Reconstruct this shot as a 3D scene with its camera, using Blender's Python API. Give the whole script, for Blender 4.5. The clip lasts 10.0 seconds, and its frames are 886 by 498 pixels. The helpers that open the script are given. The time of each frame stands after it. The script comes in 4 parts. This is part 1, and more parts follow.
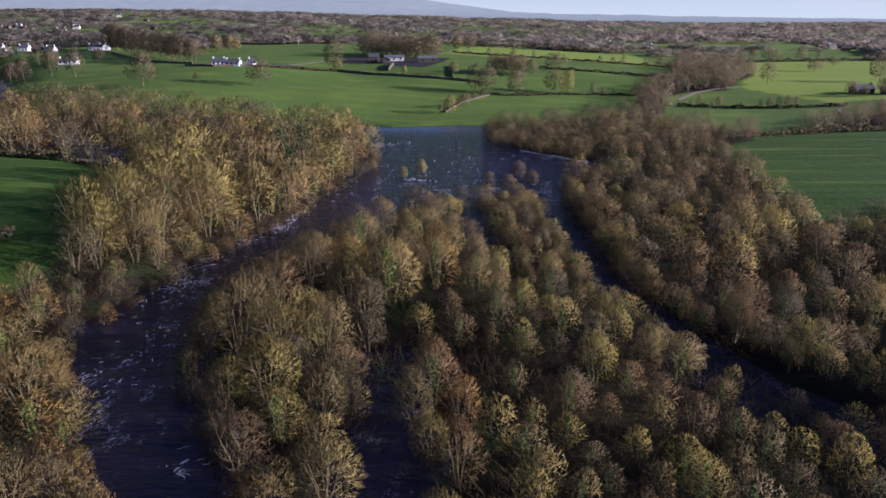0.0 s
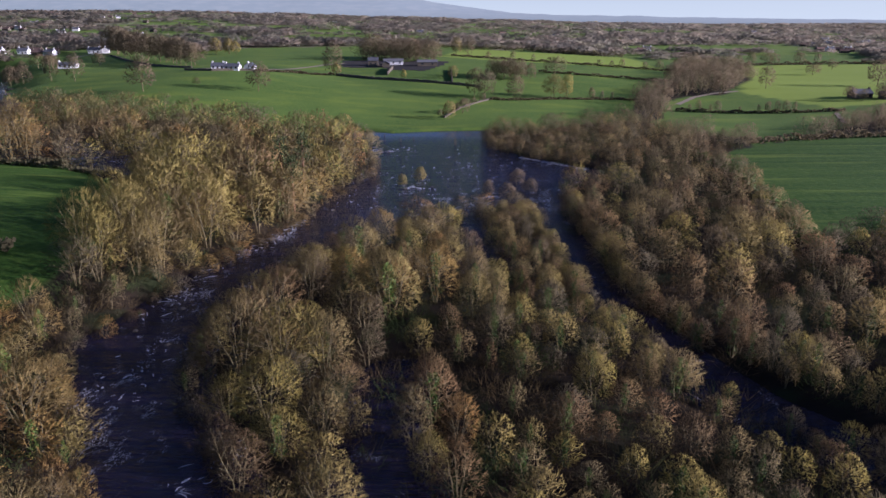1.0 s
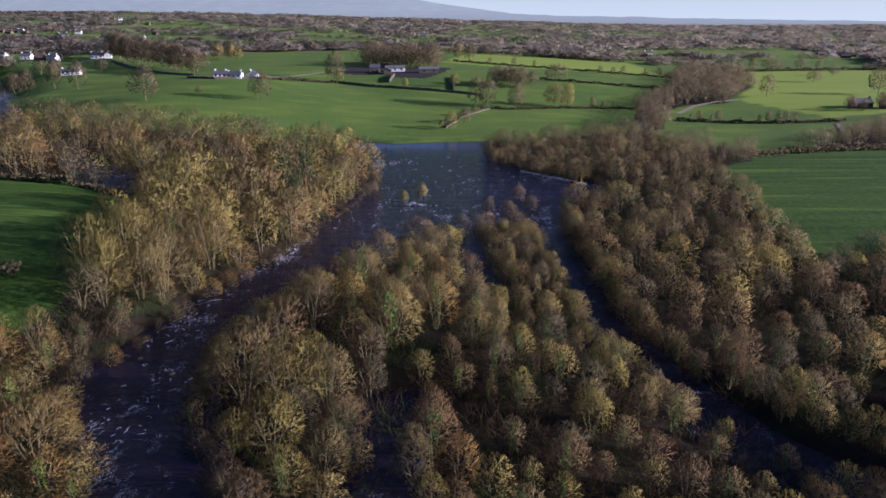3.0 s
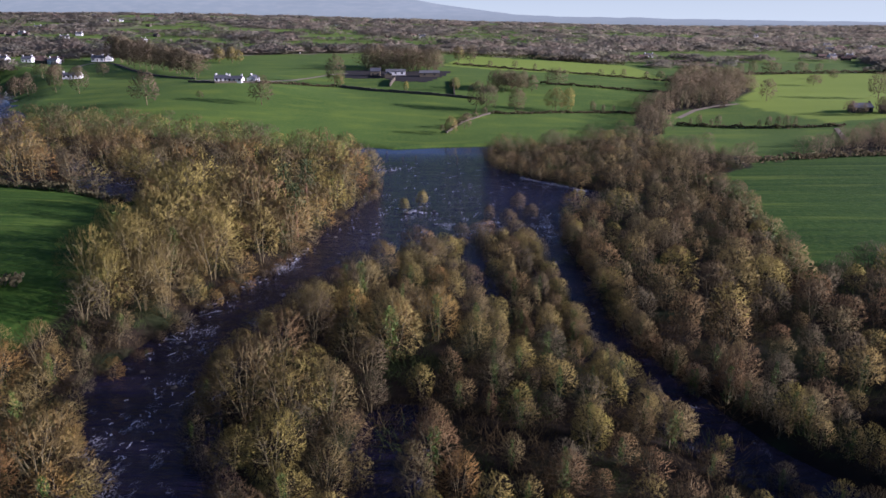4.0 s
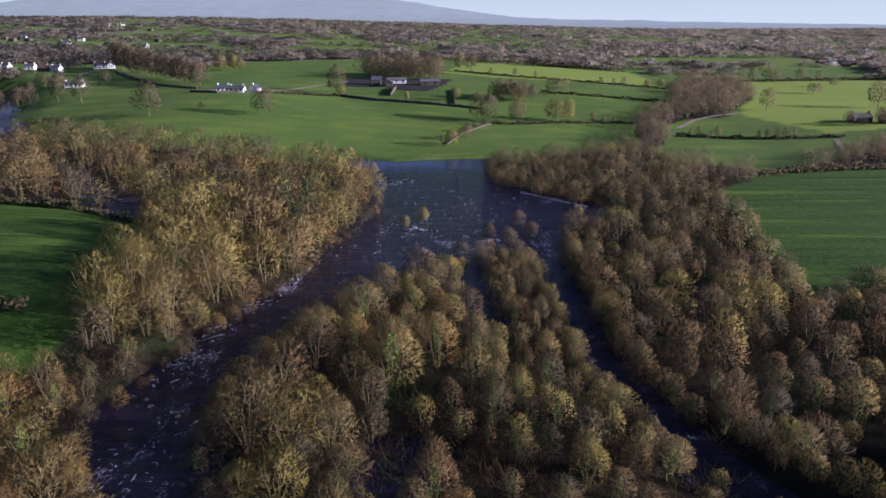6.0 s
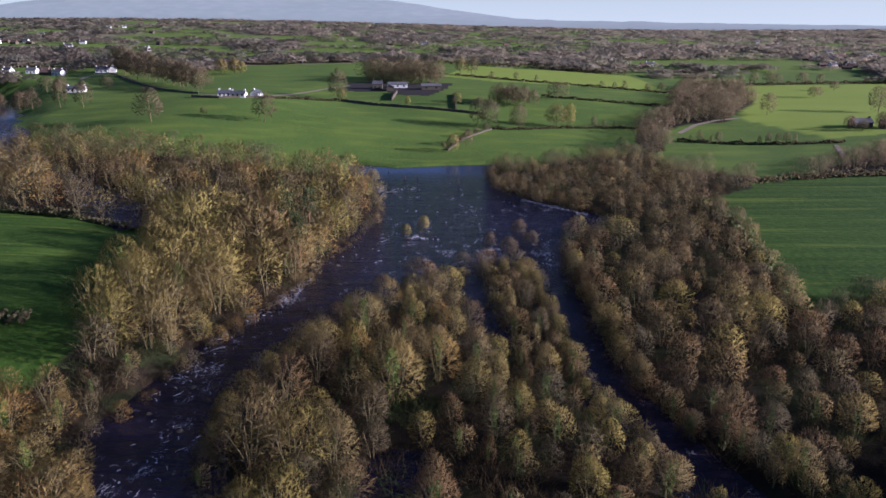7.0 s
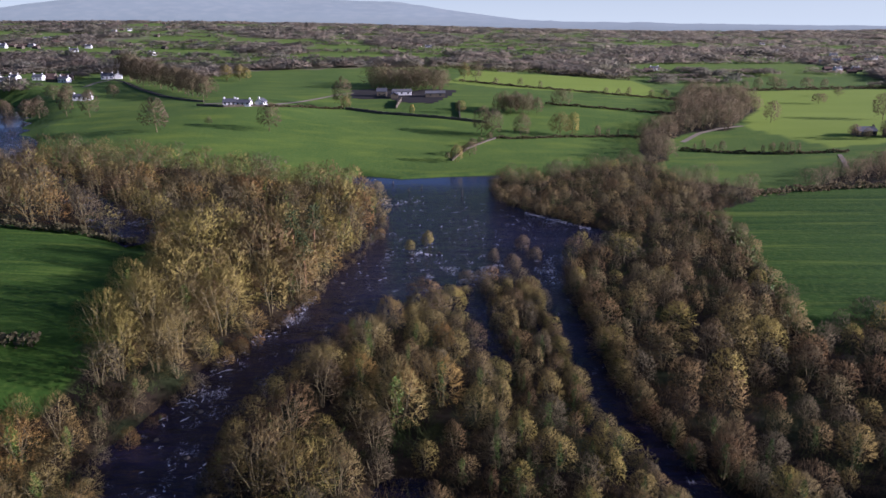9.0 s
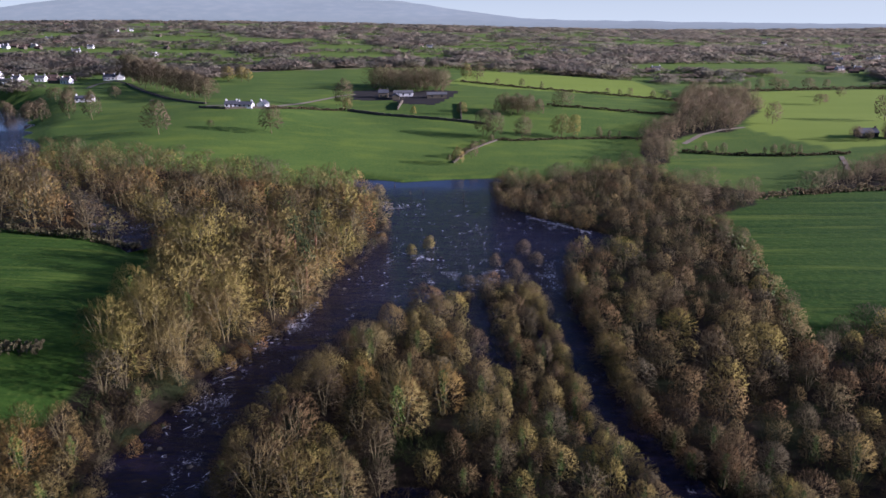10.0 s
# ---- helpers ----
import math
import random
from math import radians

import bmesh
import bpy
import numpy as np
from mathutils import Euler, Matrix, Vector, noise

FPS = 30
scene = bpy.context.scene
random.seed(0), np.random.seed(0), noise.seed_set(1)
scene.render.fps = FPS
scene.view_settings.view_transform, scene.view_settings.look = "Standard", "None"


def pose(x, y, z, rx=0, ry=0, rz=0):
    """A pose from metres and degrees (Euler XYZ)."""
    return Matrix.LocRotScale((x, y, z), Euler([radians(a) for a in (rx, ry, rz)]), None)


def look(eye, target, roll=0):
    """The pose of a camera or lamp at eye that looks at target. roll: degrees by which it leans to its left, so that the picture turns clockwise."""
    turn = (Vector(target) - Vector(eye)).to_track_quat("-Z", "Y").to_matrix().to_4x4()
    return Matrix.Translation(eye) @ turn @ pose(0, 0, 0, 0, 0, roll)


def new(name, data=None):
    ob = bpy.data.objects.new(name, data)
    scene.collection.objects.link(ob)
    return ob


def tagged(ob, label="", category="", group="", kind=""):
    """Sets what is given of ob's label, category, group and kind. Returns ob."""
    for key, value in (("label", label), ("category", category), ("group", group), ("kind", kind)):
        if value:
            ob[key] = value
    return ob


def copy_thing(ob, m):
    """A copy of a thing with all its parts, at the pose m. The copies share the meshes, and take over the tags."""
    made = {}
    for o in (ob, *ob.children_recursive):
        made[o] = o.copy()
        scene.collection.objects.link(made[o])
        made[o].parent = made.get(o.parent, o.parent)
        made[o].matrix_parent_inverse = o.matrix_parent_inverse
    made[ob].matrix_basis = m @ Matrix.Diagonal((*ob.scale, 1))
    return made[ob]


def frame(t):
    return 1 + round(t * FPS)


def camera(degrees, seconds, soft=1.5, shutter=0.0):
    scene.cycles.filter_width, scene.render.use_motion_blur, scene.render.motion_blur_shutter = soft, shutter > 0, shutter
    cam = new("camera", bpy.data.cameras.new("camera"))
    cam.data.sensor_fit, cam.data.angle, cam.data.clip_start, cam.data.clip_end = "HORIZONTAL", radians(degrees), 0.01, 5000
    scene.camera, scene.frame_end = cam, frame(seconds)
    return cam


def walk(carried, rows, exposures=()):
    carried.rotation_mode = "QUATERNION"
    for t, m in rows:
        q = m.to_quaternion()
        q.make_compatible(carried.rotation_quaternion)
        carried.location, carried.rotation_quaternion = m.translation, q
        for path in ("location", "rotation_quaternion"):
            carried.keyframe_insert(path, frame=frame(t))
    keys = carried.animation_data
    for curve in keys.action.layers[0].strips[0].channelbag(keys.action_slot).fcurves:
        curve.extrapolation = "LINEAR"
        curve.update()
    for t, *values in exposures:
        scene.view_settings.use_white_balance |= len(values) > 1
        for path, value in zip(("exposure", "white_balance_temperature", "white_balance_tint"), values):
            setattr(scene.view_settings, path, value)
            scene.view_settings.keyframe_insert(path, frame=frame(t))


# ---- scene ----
cam = camera(64.3, 10.0, soft=1.55)
# seconds, eye x, y, z, pitch, lean, yaw
PATH = [
    (0, -0.12, -0.15, 43.84, -17.85, -0.20, 0.85),
    (0.5, -0.12, -0.13, 44.89, -17.82, -0.19, 0.80),
    (1, -0.12, -0.12, 46.07, -17.81, -0.18, 0.78),
    (1.5, -0.11, -0.10, 47.31, -17.81, -0.15, 0.79),
    (2, -0.10, -0.08, 48.55, -17.82, -0.13, 0.82),
    (2.5, -0.08, -0.06, 49.78, -17.82, -0.12, 0.86),
    (4, -0.03, -0.01, 53.30, -17.79, -0.10, 0.93),
    (4.5, 0.00, 0.01, 54.45, -17.76, -0.10, 0.95),
    (5, 0.02, 0.03, 55.59, -17.73, -0.10, 0.96),
    (5.5, 0.05, 0.04, 56.76, -17.69, -0.11, 0.98),
    (7, 0.15, 0.10, 60.42, -17.58, -0.15, 1.10),
    (7.5, 0.19, 0.12, 61.68, -17.55, -0.18, 1.17),
    (8, 0.23, 0.14, 62.94, -17.53, -0.20, 1.26),
    (8.5, 0.27, 0.16, 64.15, -17.53, -0.23, 1.35),
    (9, 0.31, 0.18, 65.30, -17.55, -0.27, 1.46),
    (9.5, 0.36, 0.20, 66.33, -17.59, -0.31, 1.55),
    (10, 0.41, 0.22, 67.20, -17.66, -0.35, 1.61),
]


def aimed(x, y, z, pitch, lean, yaw):
    p, a = radians(pitch), radians(yaw)
    way = Vector((-math.sin(a) * math.cos(p), math.cos(a) * math.cos(p), math.sin(p)))
    return look((x, y, z), Vector((x, y, z)) + 2 * way, lean)


walk(cam, [(t, aimed(*row)) for t, *row in PATH], exposures=[(0, 1.18, 5000, 38.5), (10, 1.18, 5000, 38.5)])

# ---- daylight: a low, hazy winter sun from the right, a little behind the camera ----
SUN_UP, SUN_SIDE = 15.0, -8.0  # degrees above the horizon; degrees from +x towards +y
sun_way = Vector((math.cos(radians(SUN_UP)) * math.cos(radians(SUN_SIDE)), math.cos(radians(SUN_UP)) * math.sin(radians(SUN_SIDE)), math.sin(radians(SUN_UP))))
sun_data = bpy.data.lights.new("sun", "SUN")
sun_data.energy, sun_data.angle, sun_data.color = 5.0, radians(1.5), (1.0, 0.87, 0.67)
sun = new("sun", sun_data)
sun.matrix_world = look((0, 0, 300), Vector((0, 0, 300)) - sun_way)

world = bpy.data.worlds.new("winter_sky")
world.use_nodes = True
scene.world = world
wn = world.node_tree
sky = wn.nodes.new("ShaderNodeTexSky")
sky.sky_type, sky.sun_disc = "NISHITA", False
sky.sun_elevation, sky.sun_rotation = radians(SUN_UP), radians(90 - SUN_SIDE)
sky.air_density, sky.dust_density, sky.ozone_density = 0.8, 0.35, 1.6
wn.nodes["Background"].inputs["Strength"].default_value = 0.041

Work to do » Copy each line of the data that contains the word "carried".

Solution for this problem »
def walk(carried, rows, exposures=()):
    carried.rotation_mode = "QUATERNION"
        q.make_compatible(carried.rotation_quaternion)
        carried.location, carried.rotation_quaternion = m.translation, q
            carried.keyframe_insert(path, frame=frame(t))
    keys = carried.animation_data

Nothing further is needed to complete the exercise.